In Pulliam v. American Express Travel Related Services Co., Inc., 2009 WL 1586012 (N.D.Ill. 2009), Judge Kennelly addressed whether a pro per Plaintiff stated a claim upon which relief could be granted under FCRA arising from the defendant’s purported access of Plaintiff’s credit report without a permissible purpose.  The issue before the District Court was whether FCRA permits a creditor to access a credit report on a closed account.   The District Court denied the defendant’s FRCP 12(b)(6) Motion.  The District Court recited the facts as follows: 

 

American Express offered Pulliam a settlement of one specific account through its attorneys and collection agents Zwicker & Associates and Baker Miller Markoff & Krasny. Pulliam alleges that American Express directed its attorneys and agents to misrepresent the character of the debt and to use deceptive forms, in violation of his rights under the FDCPA. Pulliam agreed to the settlement and submitted payment in accordance with the agreement. He also alleges that American Express misapplied funds from that payment in violation of the agreement. . . ¶   Some time after Pulliam made the settlement payment, American Express accessed his consumer report, allegedly without a permissible purpose.

 

The District Court analyzed whether the Plaintiff’s allegations stated a claim under FCRA’s requirement that a creditor have permissible purpose for accessing a consumer’s credit report. 

 

Pulliam alleges that after receiving payment pursuant to a settlement agreement, American Express accessed his credit file without his permission and without a permissible purpose, in violation of 15 U.S.C. §§ 1681b and 1681q. . . ¶  Pulliam contends that American Express had no permissible purpose for accessing his consumer re-port after he had submitted payment pursuant to the settlement agreement because the account was closed at that point and he did not authorize American Express to access his report.
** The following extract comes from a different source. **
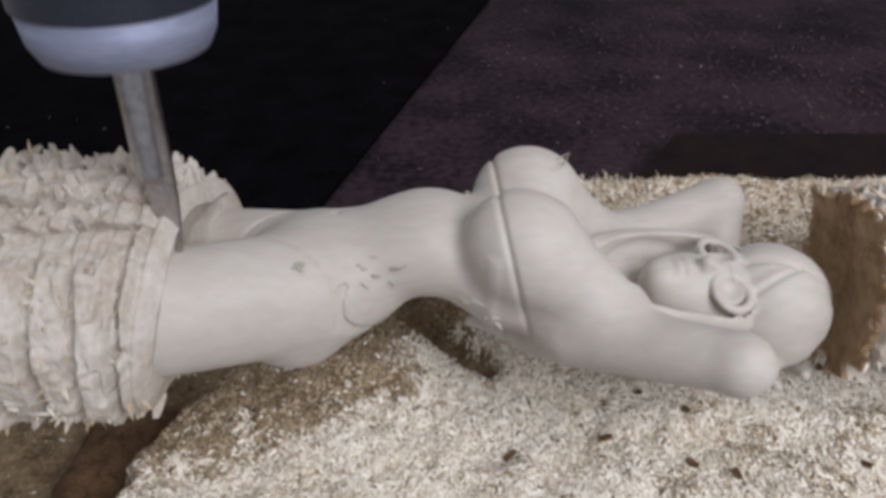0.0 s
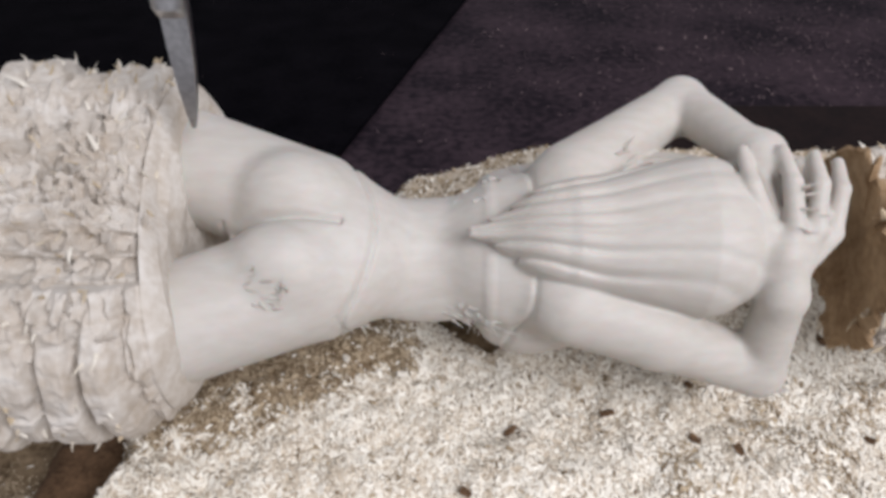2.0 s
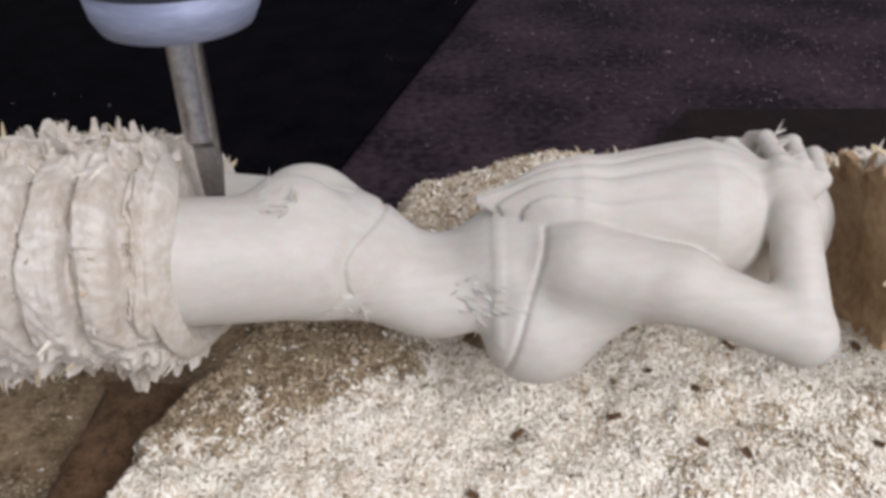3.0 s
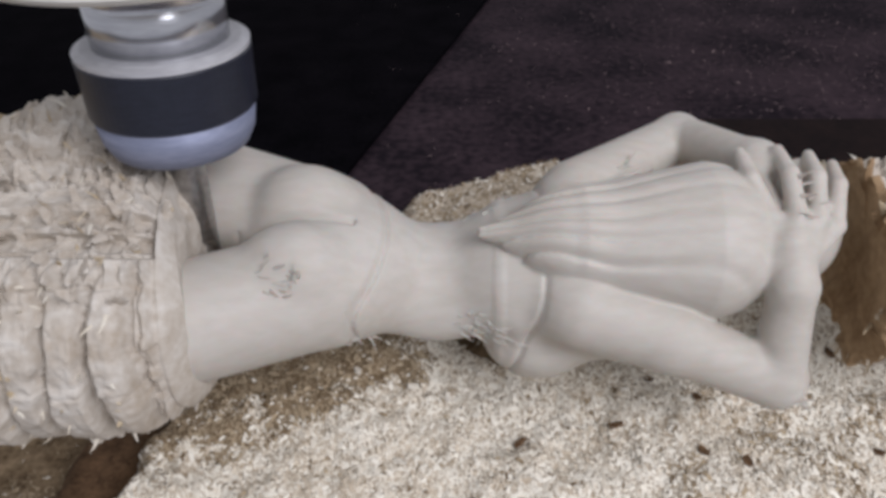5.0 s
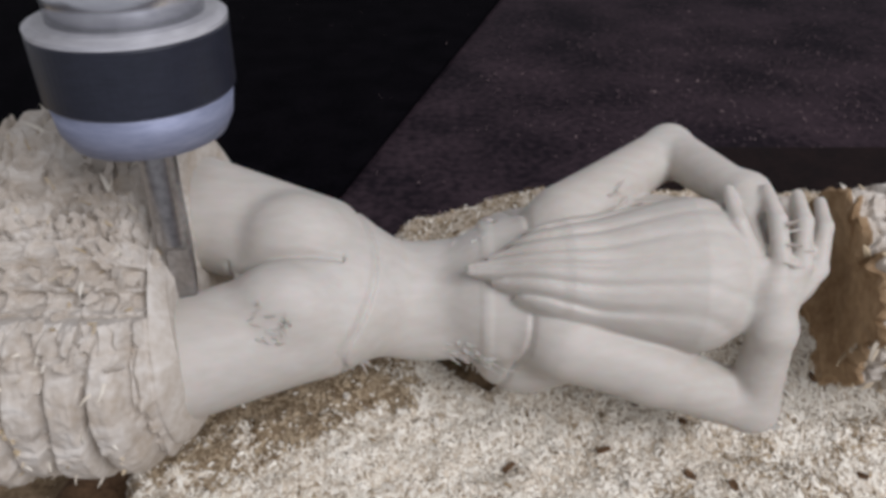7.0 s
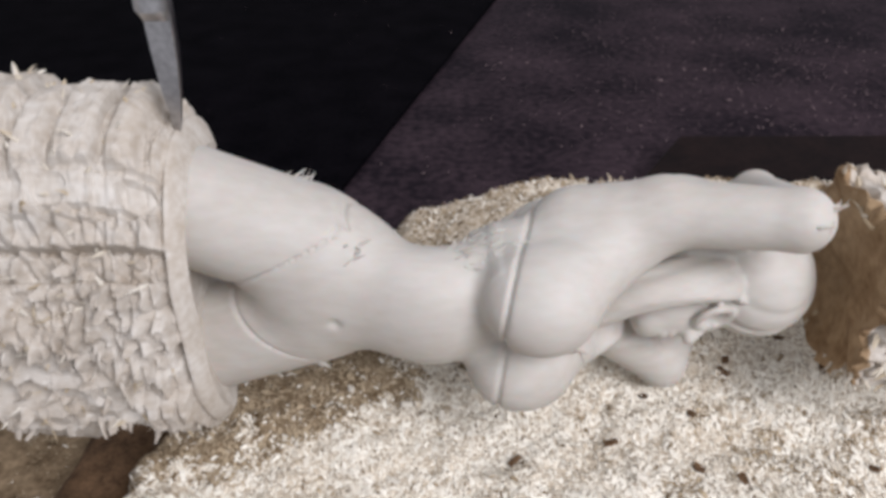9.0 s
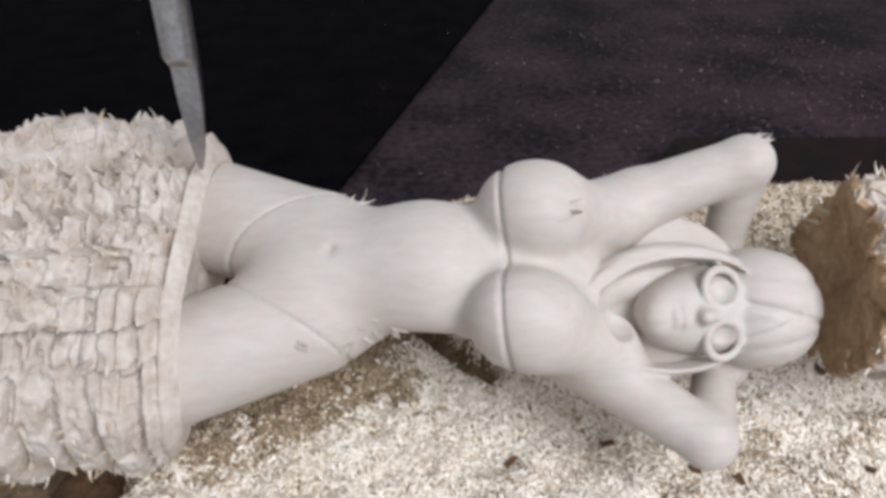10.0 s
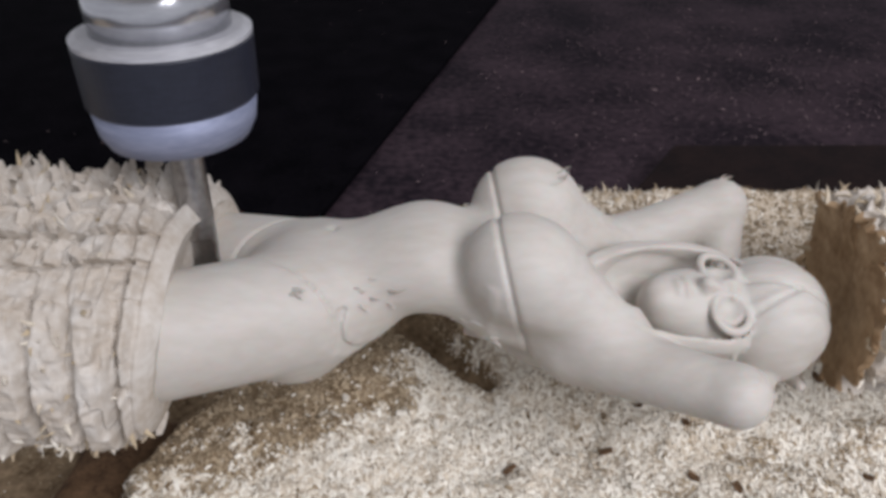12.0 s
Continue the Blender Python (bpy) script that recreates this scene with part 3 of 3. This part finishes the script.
# seconds and the way the figure's front points, in degrees over the level towards the camera
TURN = [(0.0, 95), (0.25, 111), (0.5, 130), (0.75, 149), (1.0, 165), (1.25, 182), (1.5, 196), (1.75, 212), (2.0, 230), (2.25, 248), (2.5, 265), (2.75, 273), (3.0, 279), (3.2, 282),
        (3.7, 278), (4.2, 263), (4.8, 246), (5.0, 244), (5.5, 241), (6.0, 235), (6.5, 227), (7.0, 232), (7.2, 239), (8.0, 284), (8.8, 331), (9.0, 342), (9.25, 359),
        (9.5, 378), (9.75, 396), (10.0, 411), (10.25, 423), (10.5, 433), (10.9, 442), (11.2, 445), (11.5, 447), (12.0, 448)]
# seconds and the tip of the bit: along the axis and over it, in millimetres
TIP = [
    (0, -52.1, -15.0, 9.1),
    (0.3, -53.6, -9.0, 21.8),
    (0.6, -53.3, -4.0, 25.1),
    (0.9, -52.5, -1.0, 30.7),
    (1.2, -51.2, 0.0, 33.9),
    (1.5, -49.5, 0.0, 31.8),
    (1.8, -49.2, 0.0, 30.1),
    (2.1, -48.3, 0.0, 26.7),
    (2.3, -47.6, 1.0, 22.4),
    (2.5, -47.1, 2.0, 19.7),
    (2.8, -48.4, 0.0, 8.9),
    (3.2, -49.4, 1.0, 0.5),
    (4.0, -49.0, 2.0, -8.5),
    (4.8, -54.7, 3.0, -18.8),
    (5.0, -54.9, 3.0, -19.0),
    (5.5, -54.8, 3.0, -17.2),
    (6.0, -52.4, -2.0, -11.3),
    (6.5, -50.8, -8.0, -6.2),
    (7.0, -52.4, -12.0, -4.2),
    (7.2, -53.0, -13.0, -2.3),
    (7.6, -57.0, -11.0, 5.0),
    (8.2, -54.0, -4.0, 28.0),
    (8.8, -52.4, -1.0, 34.5),
    (9.0, -52.2, 0.0, 34.9),
    (9.2, -50.7, 0.0, 33.2),
    (9.5, -49.1, 1.0, 32.4),
    (9.7, -50.0, 2.0, 29.0),
    (10, -49.4, 3.0, 25.3),
    (10.3, -49.4, 4.0, 20.7),
    (10.5, -48.5, 7.0, 10.0),
    (10.6, -48.8, 7.0, 8.1),
    (10.9, -50.2, 8.0, 2.3),
    (11.2, -51.0, 6.5, -3.2),
    (11.5, -52.1, 5.0, -8.7),
    (11.8, -51.8, 3.5, -10.2),
    (12, -51.3, 2.5, -11.5),
]


def motions():
    walk(carving, [(t, pose(0, 0, AX, 90 - e)) for t, e in TURN])
    walk(router, [(t, pose(x * MM, y * MM, AX + z * MM)) for t, x, y, z in TIP])


motions()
American Express contends that because Pulliam had an account with American Express at one time, “it had a permissible purpose to review his credit.” Mot. at 5. In support of this contention, American Express relies on Levine v. World Financial Network Nat’l Bank, 554 F.3d 1314, 1318 (11th Cir.2009). American Express argues that Levine stands for the proposition that “so long as there was, at any point in time, an account relation-ship … there is a permissible purpose under the FCRA.”Reply at 4. ¶  American Express’s reliance on Levine is misplaced. . . . ¶  American Express does not argue that it interpreted the FCRA as allowing access to consumer reports on consumers whose accounts had been closed. Rather, American Express argues only that a creditor “cannot be held liable for improper access where, as here, the plaintiff currently has or had at one time, an account” with the creditor. Reply at 3 (emphasis in original). In other words, if a consumer ever had an account with a creditor, that creditor has a right under the FCRA, no matter what the circumstances, to access the consumer’s report. That is not so. As an initial matter, the statute does not grant creditors the right to access the consumer report of a consumer with a closed account simply by virtue of the fact that the consumer had an open account at some point in time. See 15 U.S.C. 1681b. Furthermore, the court in Levine did not conclude that the existence of an account at some point in time is a permissible purpose per se. Neither did it conclude that the FCRA affirmatively allows creditors to access consumer reports for consumers whose only relationship to the creditor is a closed account. Rather, the court considered only whether a credit reporting agency’s interpretation of the FCRA was objectively unreasonable so as to trigger liability for willful noncompliance under section 1681 n. That is not the argument that American Express has made in the present case.